Scientific classification
- Kingdom: Animalia
- Phylum: Chordata
- Class: Aves
- Order: Passeriformes
- Family: Pycnonotidae
- Genus: Pycnonotus
- Species: P. leucops
- Binomial name: Pycnonotus leucops (Sharpe, 1888)
- Synonyms: Oreoctistes leucops; Pycnonotus flavescens leucops;

= Pale-faced bulbul =

- Genus: Pycnonotus
- Species: leucops
- Authority: (Sharpe, 1888)
- Conservation status: LC
- Synonyms: Oreoctistes leucops, Pycnonotus flavescens leucops

Species of bird

The pale-faced bulbul (Pycnonotus leucops) is a songbird in the bulbul family. It is endemic to the island of Borneo.

==Description==
At 17.5–19 cm long the pale-faced bulbul is smaller than the flavescent bulbul, with which it was once lumped, which reach 21.5–22 cm in length.

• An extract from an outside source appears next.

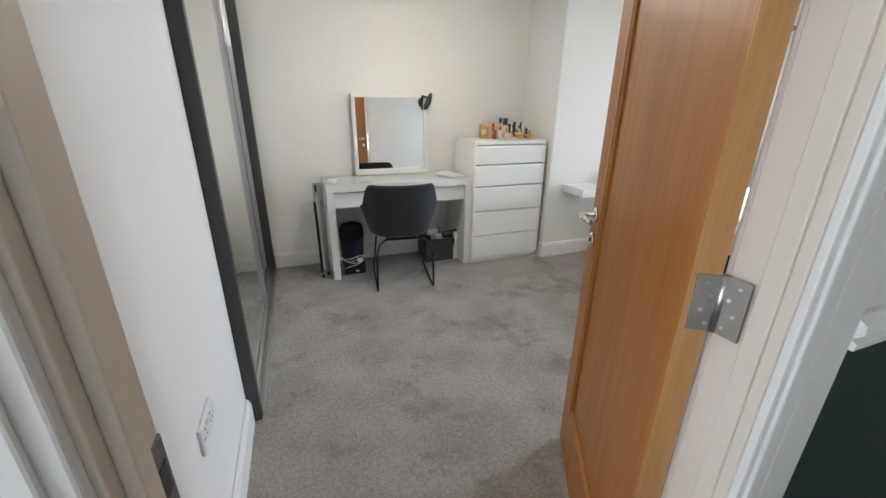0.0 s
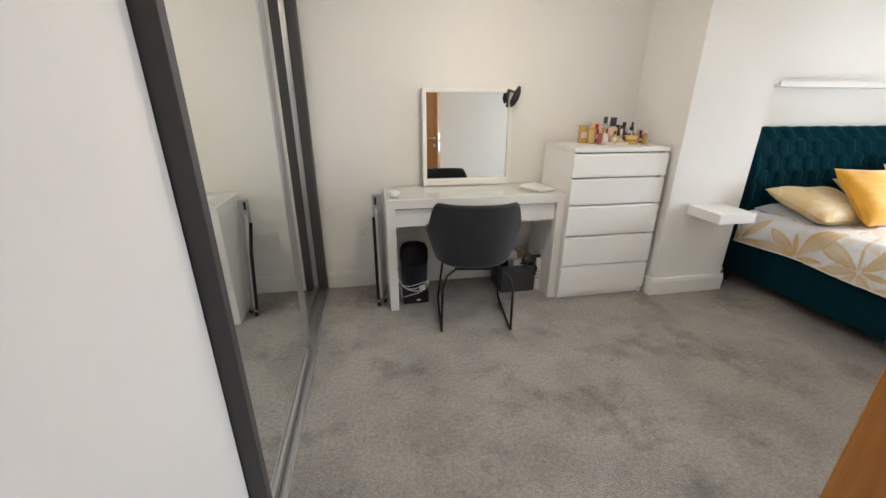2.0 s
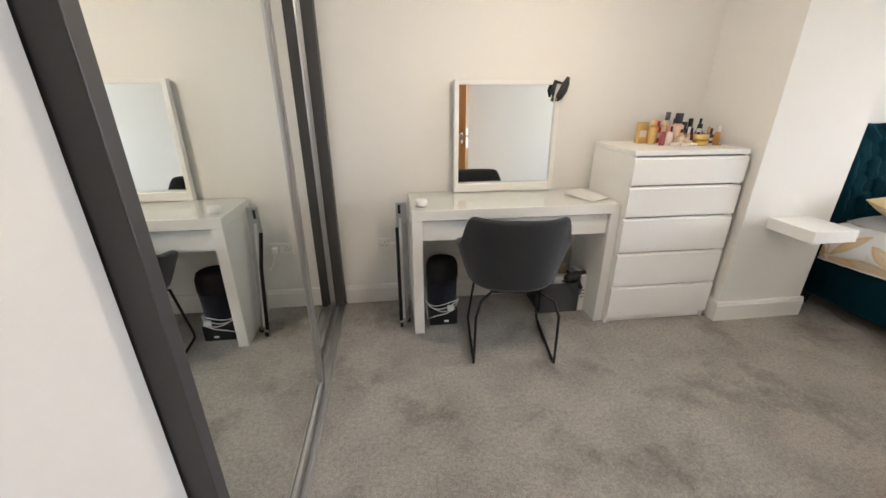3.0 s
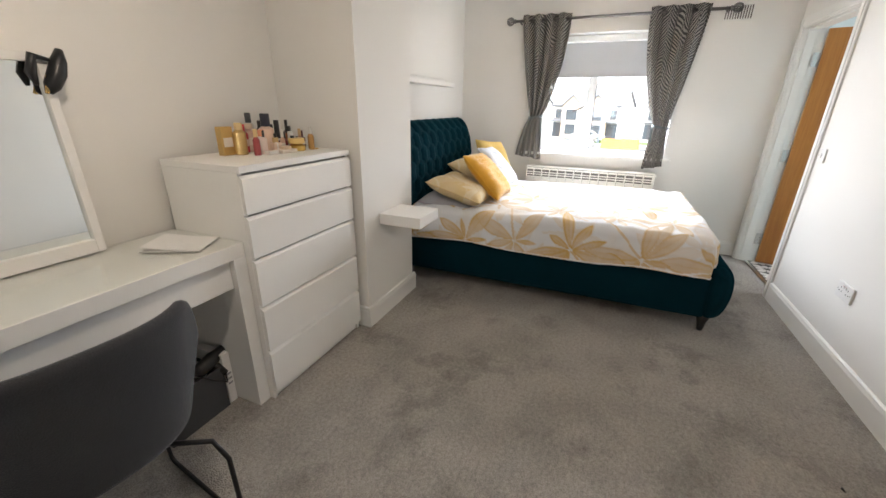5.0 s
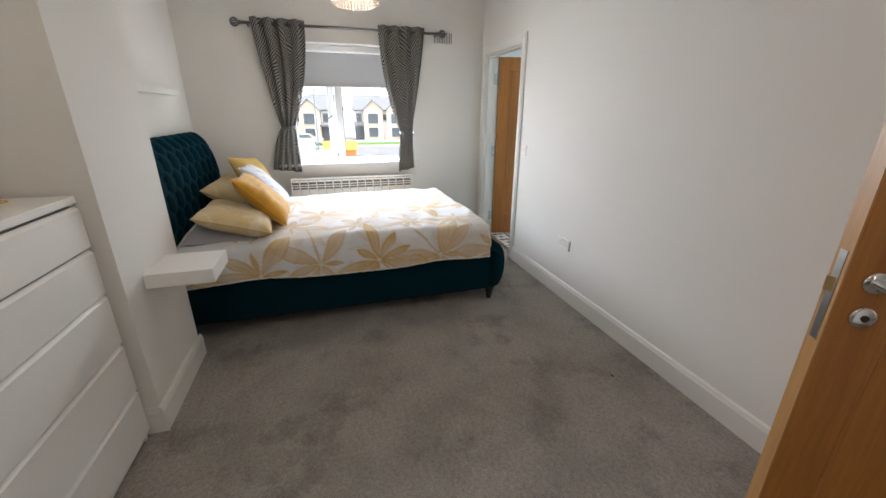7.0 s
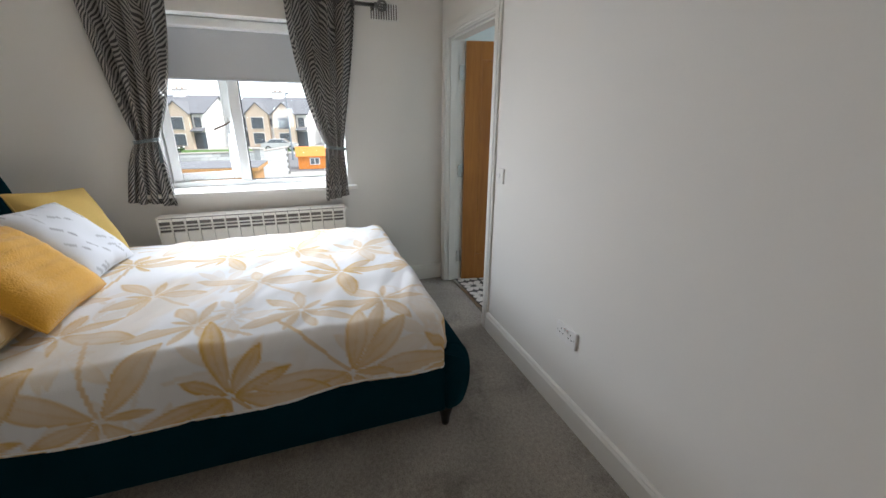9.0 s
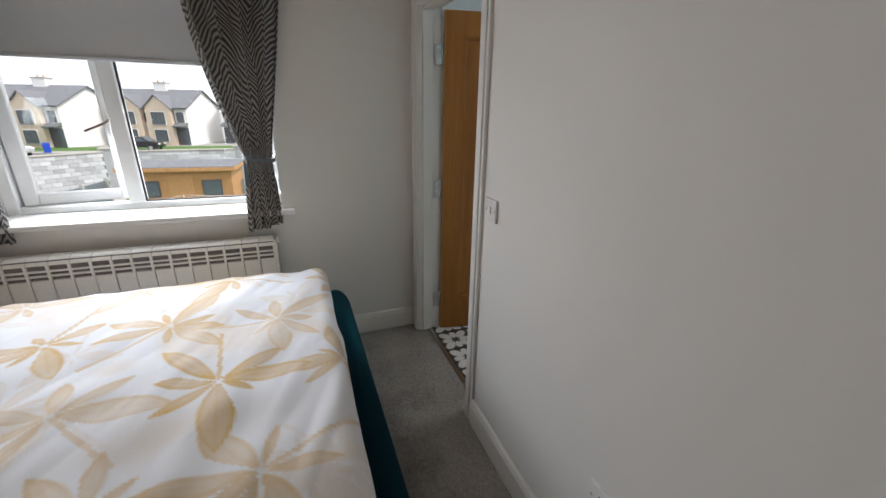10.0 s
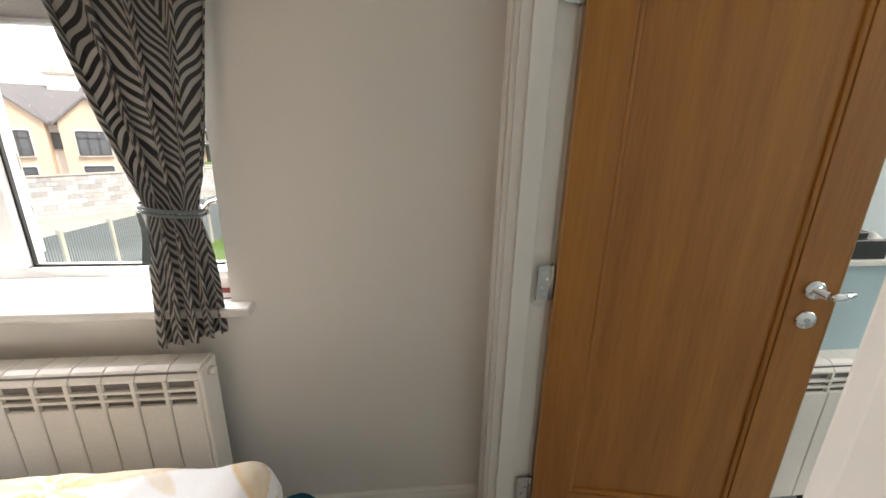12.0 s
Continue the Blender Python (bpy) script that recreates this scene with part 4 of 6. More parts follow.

Its colouring is mainly brown or grey-brown, darker above than below, with a white or whitish face and throat, and bright yellow undertail-coverts.

==Distribution and habitat==
The bulbul is found in the mountains of Borneo in montane primary forest, ranging in altitude from about 900 m to 3500 m above sea level.